RECORDS PROVIDED =
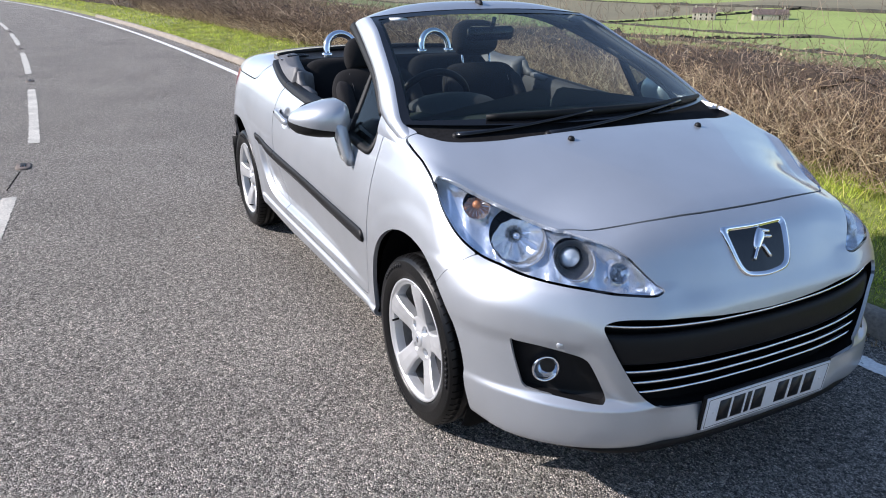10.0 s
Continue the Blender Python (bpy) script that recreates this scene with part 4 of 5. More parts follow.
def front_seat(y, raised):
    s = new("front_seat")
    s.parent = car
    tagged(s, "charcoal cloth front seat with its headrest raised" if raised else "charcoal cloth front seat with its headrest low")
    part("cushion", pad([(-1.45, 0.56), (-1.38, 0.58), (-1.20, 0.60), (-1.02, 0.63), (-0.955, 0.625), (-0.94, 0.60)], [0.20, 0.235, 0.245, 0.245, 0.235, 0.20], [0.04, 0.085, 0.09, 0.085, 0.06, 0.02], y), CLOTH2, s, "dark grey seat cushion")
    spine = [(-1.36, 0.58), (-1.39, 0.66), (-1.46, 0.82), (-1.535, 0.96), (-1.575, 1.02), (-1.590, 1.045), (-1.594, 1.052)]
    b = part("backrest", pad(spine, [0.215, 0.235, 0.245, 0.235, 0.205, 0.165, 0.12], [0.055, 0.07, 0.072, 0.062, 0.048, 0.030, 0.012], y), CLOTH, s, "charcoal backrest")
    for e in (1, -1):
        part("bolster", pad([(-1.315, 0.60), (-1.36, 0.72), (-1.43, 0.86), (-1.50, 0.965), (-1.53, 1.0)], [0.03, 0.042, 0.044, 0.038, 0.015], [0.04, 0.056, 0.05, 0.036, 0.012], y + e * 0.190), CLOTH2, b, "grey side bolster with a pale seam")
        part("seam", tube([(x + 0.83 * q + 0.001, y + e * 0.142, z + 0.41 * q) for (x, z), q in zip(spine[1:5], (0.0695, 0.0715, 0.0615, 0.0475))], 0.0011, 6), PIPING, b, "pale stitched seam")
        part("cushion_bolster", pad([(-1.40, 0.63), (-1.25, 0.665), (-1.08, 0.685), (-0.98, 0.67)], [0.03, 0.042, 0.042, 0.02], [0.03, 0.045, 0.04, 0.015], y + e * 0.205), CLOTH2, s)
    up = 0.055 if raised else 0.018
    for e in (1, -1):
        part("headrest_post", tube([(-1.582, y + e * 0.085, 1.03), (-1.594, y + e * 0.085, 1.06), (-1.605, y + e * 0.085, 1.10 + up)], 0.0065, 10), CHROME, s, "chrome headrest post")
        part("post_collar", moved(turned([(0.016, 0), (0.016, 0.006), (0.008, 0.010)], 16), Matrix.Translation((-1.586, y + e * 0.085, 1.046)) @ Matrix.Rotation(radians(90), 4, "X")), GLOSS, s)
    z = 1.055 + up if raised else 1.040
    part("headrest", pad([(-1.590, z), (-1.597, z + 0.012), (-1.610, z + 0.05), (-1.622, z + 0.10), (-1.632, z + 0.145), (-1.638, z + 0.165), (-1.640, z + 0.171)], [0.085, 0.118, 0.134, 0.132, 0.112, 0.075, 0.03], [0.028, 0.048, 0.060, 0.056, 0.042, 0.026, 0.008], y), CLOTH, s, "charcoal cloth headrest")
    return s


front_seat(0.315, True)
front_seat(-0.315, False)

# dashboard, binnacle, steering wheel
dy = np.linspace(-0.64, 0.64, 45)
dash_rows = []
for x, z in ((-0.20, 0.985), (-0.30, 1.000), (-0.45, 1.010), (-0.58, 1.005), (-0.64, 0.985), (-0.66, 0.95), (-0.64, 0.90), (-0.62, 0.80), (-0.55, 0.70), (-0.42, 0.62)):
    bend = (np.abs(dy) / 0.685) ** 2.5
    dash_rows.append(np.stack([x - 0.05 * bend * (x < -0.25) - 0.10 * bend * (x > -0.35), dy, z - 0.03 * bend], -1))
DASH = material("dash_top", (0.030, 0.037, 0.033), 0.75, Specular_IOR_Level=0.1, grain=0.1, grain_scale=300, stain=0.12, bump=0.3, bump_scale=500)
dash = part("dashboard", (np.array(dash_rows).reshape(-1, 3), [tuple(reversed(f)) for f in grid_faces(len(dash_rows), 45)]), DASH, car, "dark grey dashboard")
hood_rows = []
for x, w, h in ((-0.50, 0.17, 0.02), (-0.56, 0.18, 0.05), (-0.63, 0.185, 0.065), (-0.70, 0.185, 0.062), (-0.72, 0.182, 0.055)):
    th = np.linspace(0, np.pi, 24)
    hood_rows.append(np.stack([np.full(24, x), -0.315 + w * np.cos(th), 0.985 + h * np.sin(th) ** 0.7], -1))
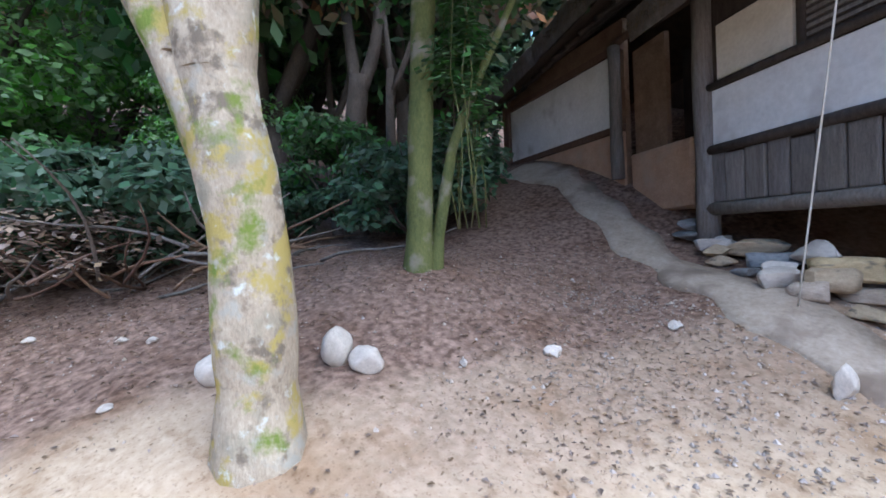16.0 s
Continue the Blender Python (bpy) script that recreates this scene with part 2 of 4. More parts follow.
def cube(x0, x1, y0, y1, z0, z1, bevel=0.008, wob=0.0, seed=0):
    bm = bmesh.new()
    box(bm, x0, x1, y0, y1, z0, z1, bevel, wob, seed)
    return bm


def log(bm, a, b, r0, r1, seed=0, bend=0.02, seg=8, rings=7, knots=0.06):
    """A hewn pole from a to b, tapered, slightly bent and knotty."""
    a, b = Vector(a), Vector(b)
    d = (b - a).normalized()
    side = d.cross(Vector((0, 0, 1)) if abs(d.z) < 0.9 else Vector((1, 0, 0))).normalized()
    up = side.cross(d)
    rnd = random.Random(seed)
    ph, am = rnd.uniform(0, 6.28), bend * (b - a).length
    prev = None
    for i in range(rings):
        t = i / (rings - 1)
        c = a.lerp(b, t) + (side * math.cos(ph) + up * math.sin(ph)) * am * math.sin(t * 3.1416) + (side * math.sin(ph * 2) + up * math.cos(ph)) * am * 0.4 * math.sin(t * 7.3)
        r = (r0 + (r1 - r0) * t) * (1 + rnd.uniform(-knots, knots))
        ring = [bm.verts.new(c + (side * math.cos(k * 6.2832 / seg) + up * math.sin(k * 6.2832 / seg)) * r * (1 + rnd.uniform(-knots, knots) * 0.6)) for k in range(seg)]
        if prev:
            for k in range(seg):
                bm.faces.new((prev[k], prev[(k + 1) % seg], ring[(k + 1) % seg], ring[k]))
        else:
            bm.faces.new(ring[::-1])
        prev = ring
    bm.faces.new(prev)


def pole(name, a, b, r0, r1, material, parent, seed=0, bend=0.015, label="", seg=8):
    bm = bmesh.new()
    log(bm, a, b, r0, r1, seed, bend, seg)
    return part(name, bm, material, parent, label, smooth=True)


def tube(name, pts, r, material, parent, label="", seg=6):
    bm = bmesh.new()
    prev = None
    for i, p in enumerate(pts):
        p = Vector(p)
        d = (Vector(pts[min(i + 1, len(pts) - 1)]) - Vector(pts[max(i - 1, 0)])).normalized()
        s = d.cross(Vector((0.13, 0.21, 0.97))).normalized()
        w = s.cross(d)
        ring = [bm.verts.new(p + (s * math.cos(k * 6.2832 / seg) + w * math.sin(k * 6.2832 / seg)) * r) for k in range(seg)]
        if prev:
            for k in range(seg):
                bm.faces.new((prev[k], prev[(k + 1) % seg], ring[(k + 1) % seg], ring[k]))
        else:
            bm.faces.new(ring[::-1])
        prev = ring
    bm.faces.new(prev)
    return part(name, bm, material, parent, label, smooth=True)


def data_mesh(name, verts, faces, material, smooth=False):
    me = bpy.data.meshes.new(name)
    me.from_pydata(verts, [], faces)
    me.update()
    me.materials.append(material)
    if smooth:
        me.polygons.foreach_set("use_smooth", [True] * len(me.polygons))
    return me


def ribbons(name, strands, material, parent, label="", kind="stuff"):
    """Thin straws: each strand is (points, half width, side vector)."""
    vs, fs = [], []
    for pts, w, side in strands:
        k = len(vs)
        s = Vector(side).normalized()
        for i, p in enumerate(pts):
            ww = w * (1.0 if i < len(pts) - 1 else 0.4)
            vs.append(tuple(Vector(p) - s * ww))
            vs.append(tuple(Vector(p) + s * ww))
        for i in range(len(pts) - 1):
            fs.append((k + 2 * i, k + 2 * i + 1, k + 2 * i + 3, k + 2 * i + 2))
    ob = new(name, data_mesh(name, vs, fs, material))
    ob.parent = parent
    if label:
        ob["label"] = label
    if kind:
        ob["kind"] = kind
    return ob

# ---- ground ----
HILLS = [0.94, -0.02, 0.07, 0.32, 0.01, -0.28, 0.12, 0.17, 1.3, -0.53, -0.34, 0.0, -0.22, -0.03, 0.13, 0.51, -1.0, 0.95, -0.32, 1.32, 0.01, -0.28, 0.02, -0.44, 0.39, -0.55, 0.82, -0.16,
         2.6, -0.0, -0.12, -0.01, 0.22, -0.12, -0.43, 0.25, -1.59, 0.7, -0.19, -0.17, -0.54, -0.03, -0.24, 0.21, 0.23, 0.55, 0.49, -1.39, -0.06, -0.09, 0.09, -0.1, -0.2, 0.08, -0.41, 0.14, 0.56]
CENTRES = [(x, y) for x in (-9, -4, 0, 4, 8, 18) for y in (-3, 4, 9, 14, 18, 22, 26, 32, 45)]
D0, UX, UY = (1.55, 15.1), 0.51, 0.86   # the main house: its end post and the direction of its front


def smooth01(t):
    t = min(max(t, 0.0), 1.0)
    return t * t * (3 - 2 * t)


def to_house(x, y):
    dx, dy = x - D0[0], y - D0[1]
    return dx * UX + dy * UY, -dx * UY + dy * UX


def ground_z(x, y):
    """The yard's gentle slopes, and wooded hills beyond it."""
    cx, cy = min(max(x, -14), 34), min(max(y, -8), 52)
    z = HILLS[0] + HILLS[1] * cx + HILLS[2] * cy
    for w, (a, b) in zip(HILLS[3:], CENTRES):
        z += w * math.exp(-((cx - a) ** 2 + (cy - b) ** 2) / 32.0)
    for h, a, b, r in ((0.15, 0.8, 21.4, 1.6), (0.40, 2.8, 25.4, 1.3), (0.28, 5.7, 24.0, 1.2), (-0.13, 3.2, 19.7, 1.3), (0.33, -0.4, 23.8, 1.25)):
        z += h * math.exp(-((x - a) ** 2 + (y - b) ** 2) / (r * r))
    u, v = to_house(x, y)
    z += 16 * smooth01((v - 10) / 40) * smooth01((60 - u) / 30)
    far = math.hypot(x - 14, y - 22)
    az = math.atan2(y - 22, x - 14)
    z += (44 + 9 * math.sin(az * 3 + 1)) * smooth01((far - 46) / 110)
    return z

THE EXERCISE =
Leave the pictures out and please restate exactly the lines running from the start of the material through the one with "front_seat(-0.315, False)".

THE ANSWER =
10.0 s
Continue the Blender Python (bpy) script that recreates this scene with part 4 of 5. More parts follow.
def front_seat(y, raised):
    s = new("front_seat")
    s.parent = car
    tagged(s, "charcoal cloth front seat with its headrest raised" if raised else "charcoal cloth front seat with its headrest low")
    part("cushion", pad([(-1.45, 0.56), (-1.38, 0.58), (-1.20, 0.60), (-1.02, 0.63), (-0.955, 0.625), (-0.94, 0.60)], [0.20, 0.235, 0.245, 0.245, 0.235, 0.20], [0.04, 0.085, 0.09, 0.085, 0.06, 0.02], y), CLOTH2, s, "dark grey seat cushion")
    spine = [(-1.36, 0.58), (-1.39, 0.66), (-1.46, 0.82), (-1.535, 0.96), (-1.575, 1.02), (-1.590, 1.045), (-1.594, 1.052)]
    b = part("backrest", pad(spine, [0.215, 0.235, 0.245, 0.235, 0.205, 0.165, 0.12], [0.055, 0.07, 0.072, 0.062, 0.048, 0.030, 0.012], y), CLOTH, s, "charcoal backrest")
    for e in (1, -1):
        part("bolster", pad([(-1.315, 0.60), (-1.36, 0.72), (-1.43, 0.86), (-1.50, 0.965), (-1.53, 1.0)], [0.03, 0.042, 0.044, 0.038, 0.015], [0.04, 0.056, 0.05, 0.036, 0.012], y + e * 0.190), CLOTH2, b, "grey side bolster with a pale seam")
        part("seam", tube([(x + 0.83 * q + 0.001, y + e * 0.142, z + 0.41 * q) for (x, z), q in zip(spine[1:5], (0.0695, 0.0715, 0.0615, 0.0475))], 0.0011, 6), PIPING, b, "pale stitched seam")
        part("cushion_bolster", pad([(-1.40, 0.63), (-1.25, 0.665), (-1.08, 0.685), (-0.98, 0.67)], [0.03, 0.042, 0.042, 0.02], [0.03, 0.045, 0.04, 0.015], y + e * 0.205), CLOTH2, s)
    up = 0.055 if raised else 0.018
    for e in (1, -1):
        part("headrest_post", tube([(-1.582, y + e * 0.085, 1.03), (-1.594, y + e * 0.085, 1.06), (-1.605, y + e * 0.085, 1.10 + up)], 0.0065, 10), CHROME, s, "chrome headrest post")
        part("post_collar", moved(turned([(0.016, 0), (0.016, 0.006), (0.008, 0.010)], 16), Matrix.Translation((-1.586, y + e * 0.085, 1.046)) @ Matrix.Rotation(radians(90), 4, "X")), GLOSS, s)
    z = 1.055 + up if raised else 1.040
    part("headrest", pad([(-1.590, z), (-1.597, z + 0.012), (-1.610, z + 0.05), (-1.622, z + 0.10), (-1.632, z + 0.145), (-1.638, z + 0.165), (-1.640, z + 0.171)], [0.085, 0.118, 0.134, 0.132, 0.112, 0.075, 0.03], [0.028, 0.048, 0.060, 0.056, 0.042, 0.026, 0.008], y), CLOTH, s, "charcoal cloth headrest")
    return s


front_seat(0.315, True)
front_seat(-0.315, False)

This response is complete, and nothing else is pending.